Sistemas e Instalações
A demanda preliminar calculada de energia, levando em conta as estratégias e materiais isolantes adotados nesta proposta, é de aproximadamente 300kW. A maior parte desta demanda parte dos sistemas de aquecimento e calefação.
Para a calefação está previsto um sistema radiante, com radiadores instalados em cada ambiente interno. Os radiadores são conectados individualmente em sensores de presença e termostatos que, por sua vez, enviam informações ao sistema de automação.
São diversas as vantagens deste sistema em relação a um piso radiante, por exemplo. O sistema de radiadores é mais barato, mais fácil de instalar, com menor custo de operação além de permitir uma setorização otimizada por ambiente, ou seja, caso um radiador não esteja funcionando, ele pode ser desligado de forma independente do resto do sistema.

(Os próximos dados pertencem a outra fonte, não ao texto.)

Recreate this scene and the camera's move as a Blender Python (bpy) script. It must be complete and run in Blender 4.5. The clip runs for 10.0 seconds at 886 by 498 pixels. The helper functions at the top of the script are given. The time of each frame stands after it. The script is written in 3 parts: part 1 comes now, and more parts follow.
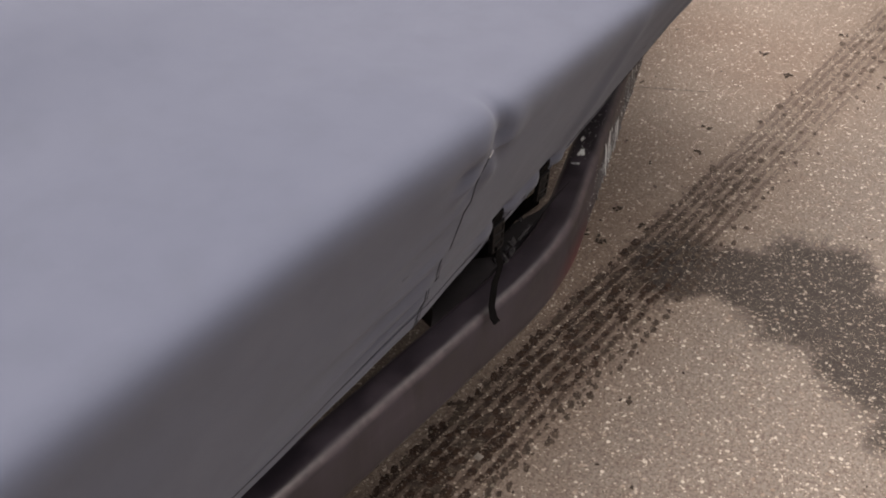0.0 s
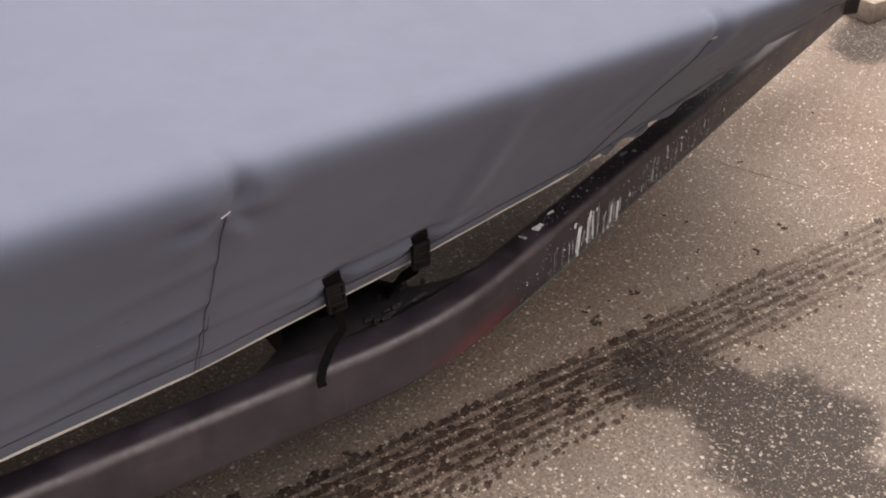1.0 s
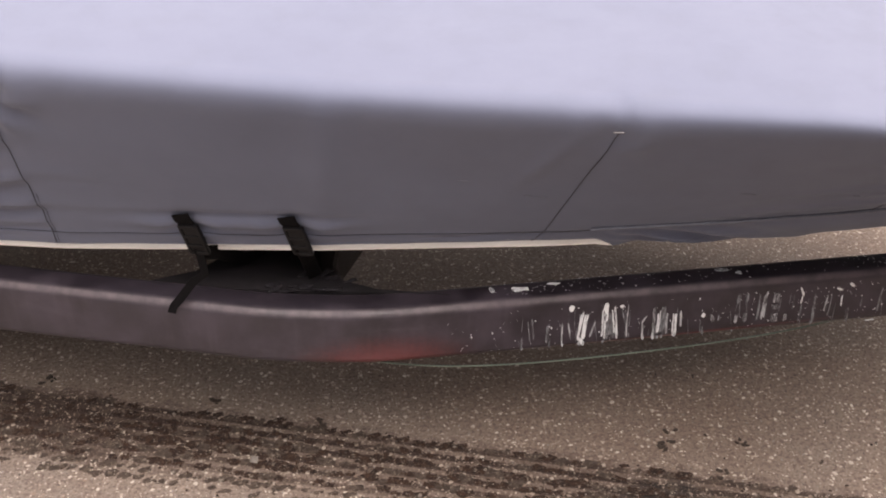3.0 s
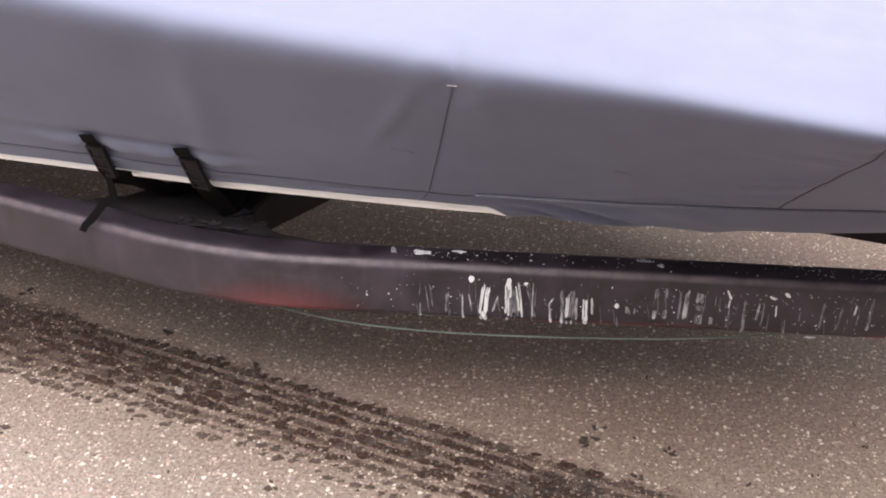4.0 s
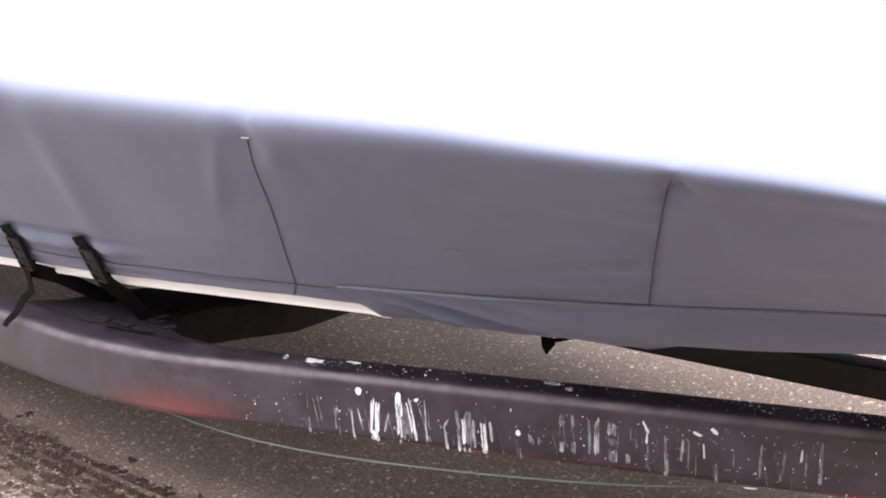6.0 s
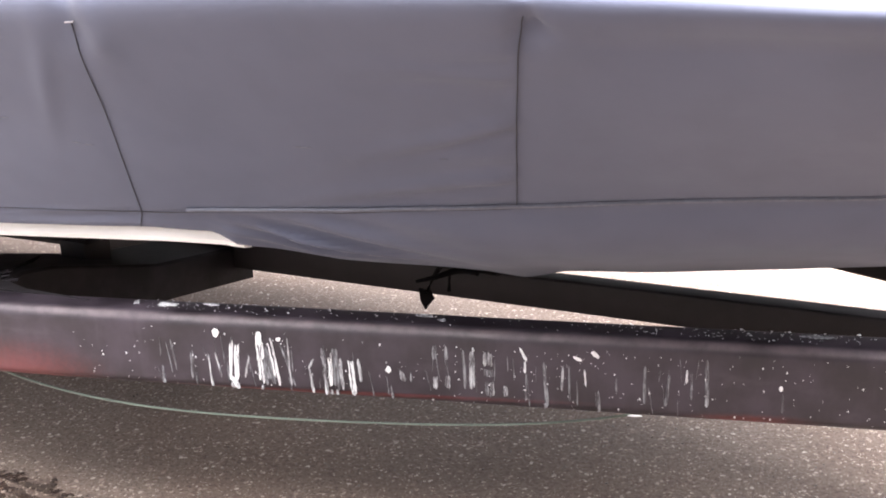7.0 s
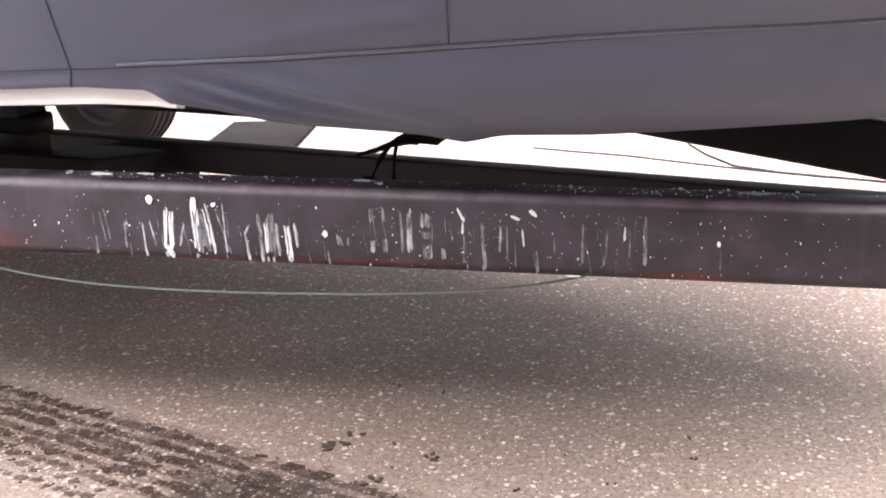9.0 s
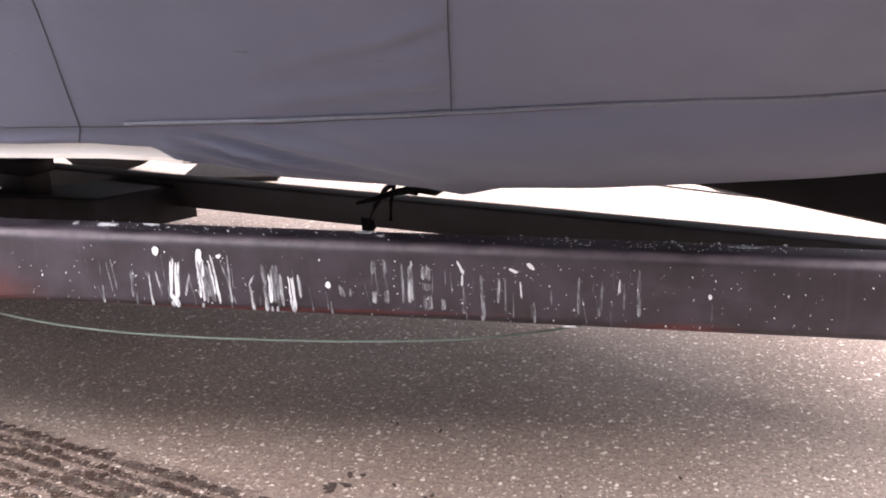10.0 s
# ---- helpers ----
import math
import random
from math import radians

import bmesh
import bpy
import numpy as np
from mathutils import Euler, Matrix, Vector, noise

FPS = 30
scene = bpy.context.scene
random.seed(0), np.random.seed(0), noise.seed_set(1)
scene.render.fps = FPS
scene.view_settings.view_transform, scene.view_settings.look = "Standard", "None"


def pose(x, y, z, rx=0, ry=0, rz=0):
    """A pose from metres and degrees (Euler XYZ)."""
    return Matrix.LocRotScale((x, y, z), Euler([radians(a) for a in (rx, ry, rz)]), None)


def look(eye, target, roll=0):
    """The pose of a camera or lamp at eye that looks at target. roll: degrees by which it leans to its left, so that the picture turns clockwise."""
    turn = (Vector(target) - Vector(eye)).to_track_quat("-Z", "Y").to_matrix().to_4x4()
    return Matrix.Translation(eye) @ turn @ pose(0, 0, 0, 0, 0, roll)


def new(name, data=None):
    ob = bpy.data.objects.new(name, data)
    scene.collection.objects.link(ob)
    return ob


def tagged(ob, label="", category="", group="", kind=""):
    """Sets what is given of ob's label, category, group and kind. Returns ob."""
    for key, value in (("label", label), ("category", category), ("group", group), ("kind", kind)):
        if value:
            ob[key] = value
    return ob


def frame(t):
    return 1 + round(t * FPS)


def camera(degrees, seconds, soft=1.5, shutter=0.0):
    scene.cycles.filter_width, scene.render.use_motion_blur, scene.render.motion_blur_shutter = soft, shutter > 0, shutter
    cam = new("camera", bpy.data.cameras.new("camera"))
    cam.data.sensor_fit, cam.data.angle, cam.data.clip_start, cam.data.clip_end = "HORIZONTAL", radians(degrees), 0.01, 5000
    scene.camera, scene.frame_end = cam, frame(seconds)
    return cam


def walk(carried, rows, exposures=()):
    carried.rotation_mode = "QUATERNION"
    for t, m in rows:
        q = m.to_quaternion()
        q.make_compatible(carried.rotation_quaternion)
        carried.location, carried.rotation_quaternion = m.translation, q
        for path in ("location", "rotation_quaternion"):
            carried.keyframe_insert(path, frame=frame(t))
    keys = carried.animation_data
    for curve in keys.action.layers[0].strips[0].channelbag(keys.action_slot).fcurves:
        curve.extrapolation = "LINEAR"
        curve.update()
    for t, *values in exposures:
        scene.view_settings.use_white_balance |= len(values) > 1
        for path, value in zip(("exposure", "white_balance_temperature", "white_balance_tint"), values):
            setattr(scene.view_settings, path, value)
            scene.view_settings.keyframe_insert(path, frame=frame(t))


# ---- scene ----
cam = camera(43.7, 10.0, soft=1.9)
PATH = [
    (0, (-2.379, -0.324, 1.743), (-0.792, 0.177, 0.634), -3.0),
    (0.5, (-2.165, -0.661, 1.764), (-0.683, 0.093, 0.652), -3.1),
    (1, (-1.912, -0.921, 1.753), (-0.522, 0.008, 0.655), 1.0),
    (1.5, (-1.587, -1.126, 1.721), (-0.337, 0.068, 0.715), 0.4),
    (2, (-1.274, -1.502, 1.744), (-0.374, -0.043, 0.713), -1.5),
    (3.3, (-0.398, -1.775, 1.722), (-0.183, -0.103, 0.646), 0.2),
    (3.5, (-0.282, -1.814, 1.711), (-0.113, -0.138, 0.634), 0.0),
    (4, (0.005, -1.772, 1.645), (-0.058, -0.088, 0.567), 0.4),
    (4.5, (0.218, -1.773, 1.639), (-0.18, -0.137, 0.559), -3.3),
    (5, (0.394, -1.774, 1.584), (-0.123, -0.123, 0.581), -1.8),
    (5.2, (0.459, -1.735, 1.546), (-0.052, -0.068, 0.567), -3.2),
    (6.5, (0.693, -1.607, 1.182), (0.166, 0.247, 0.646), -2.8),
    (7, (0.697, -1.57, 1.075), (0.313, 0.306, 0.497), -2.6),
    (7.5, (0.715, -1.584, 0.987), (0.416, 0.295, 0.372), -3.1),
    (8, (0.728, -1.583, 0.956), (0.41, 0.3, 0.362), -2.8),
    (8.5, (0.744, -1.591, 0.907), (0.421, 0.29, 0.308), -2.1),
    (9, (0.751, -1.594, 0.887), (0.414, 0.281, 0.277), -2.3),
    (9.5, (0.744, -1.592, 0.898), (0.406, 0.28, 0.283), -1.6),
    (10, (0.727, -1.621, 0.982), (0.426, 0.259, 0.369), -2.1),
]
walk(cam, [(t, look(eye, target, roll)) for t, eye, target, roll in PATH],
     exposures=[(0, 0.34, 7050, 15), (1, 0.78, 6950, 15), (2, 1.06, 7100, 16), (3.5, 1.6, 6850, 19), (5, 2.04, 6350, 18), (6.5, 2.48, 6400, 18), (7, 2.62, 6400, 17), (7.5, 2.58, 6420, 17), (9, 2.5, 6320, 18), (10, 2.42, 6250, 20)])

# ---- world and light: an overcast sky ----
world = bpy.data.worlds.new("overcast")
scene.world = world
world.use_nodes = True
wn, wl = world.node_tree.nodes, world.node_tree.links
sky = wn.new("ShaderNodeTexSky")
sky.sky_type, sky.sun_disc = "NISHITA", False
sky.sun_elevation, sky.sun_rotation = radians(75), radians(100)
sky.dust_density, sky.air_density = 4.0, 0.8
hsv = wn.new("ShaderNodeHueSaturation")
hsv.inputs["Saturation"].default_value = 0.11
wl.new(sky.outputs[0], hsv.inputs["Color"])
wl.new(hsv.outputs[0], wn["Background"].inputs[0])
wn["Background"].inputs[1].default_value = 0.13
sun = new("sun", bpy.data.lights.new("sun", "SUN"))
sun.data.energy, sun.data.angle, sun.data.color = 4.0, radians(95), (1.0, 0.98, 0.955)
sun.matrix_world = look((0.8, -0.5, 4.6), (0.0, 0.0, 0.0))


# ---- helpers for meshes ----
def mesh_of(bm, name):
    me = bpy.data.meshes.new(name)
    bm.to_mesh(me)
    bm.free()
    return me


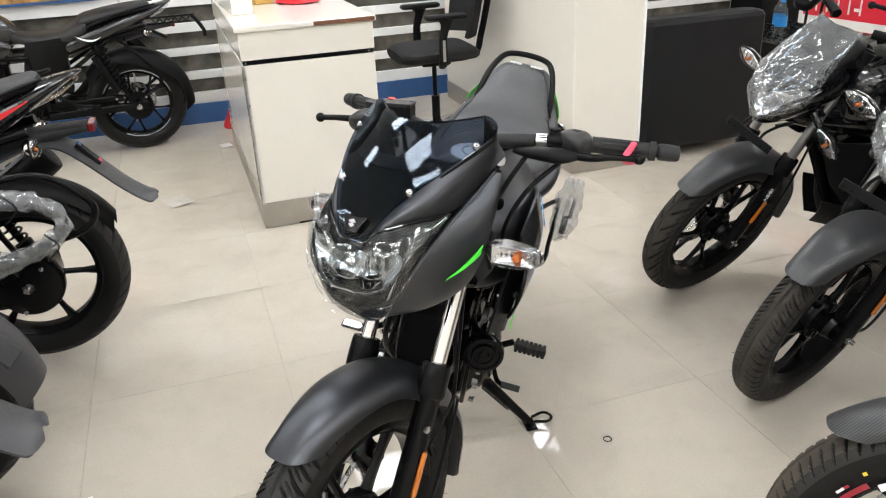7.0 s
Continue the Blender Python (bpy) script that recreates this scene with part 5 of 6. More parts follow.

O aquecimento de água de consumo na caldeira pode funcionar complementado por um sistema de termoacumulação. Além disso, há previsão de recuperadores de calor nos geradores, incineradores e juntos à rede de coleta de água quente (chuveiros e torneiras).
Estratégias de Proteção e Combate à Incêndio
A estratégia prevista para a segurança da Estação Comandante Ferraz no que diz respeito à incêndio baseia-se nos seguintes princípios: a- setorização/isolamento de riscos, b- promoção de barreiras corta fogo, c- adoção de sistemas complementares de combate a incêndio.
O edifício está organizado segundo unidades autônomas que possuem sistemas individualizados de combate a incêndio. O sistema principal utilizado é de chuveiros automáticos (sprinklers) mas em alguns casos específicos (motores, caldeiras, geradores e controle) são utilizados sistemas do tipo "watermist" complementados com o uso de agentes limpos do tipo FM-200. Para o isolamento dos setores da estação são previstas paredes pré fabricadas em concreto celular com 10 cm de espessura, que podem resistir a até 380 minutos de fogo. Nestes pontos, onde também estão posicionadas as principais saídas de emergência, existem antecâmaras com portas corta fogo.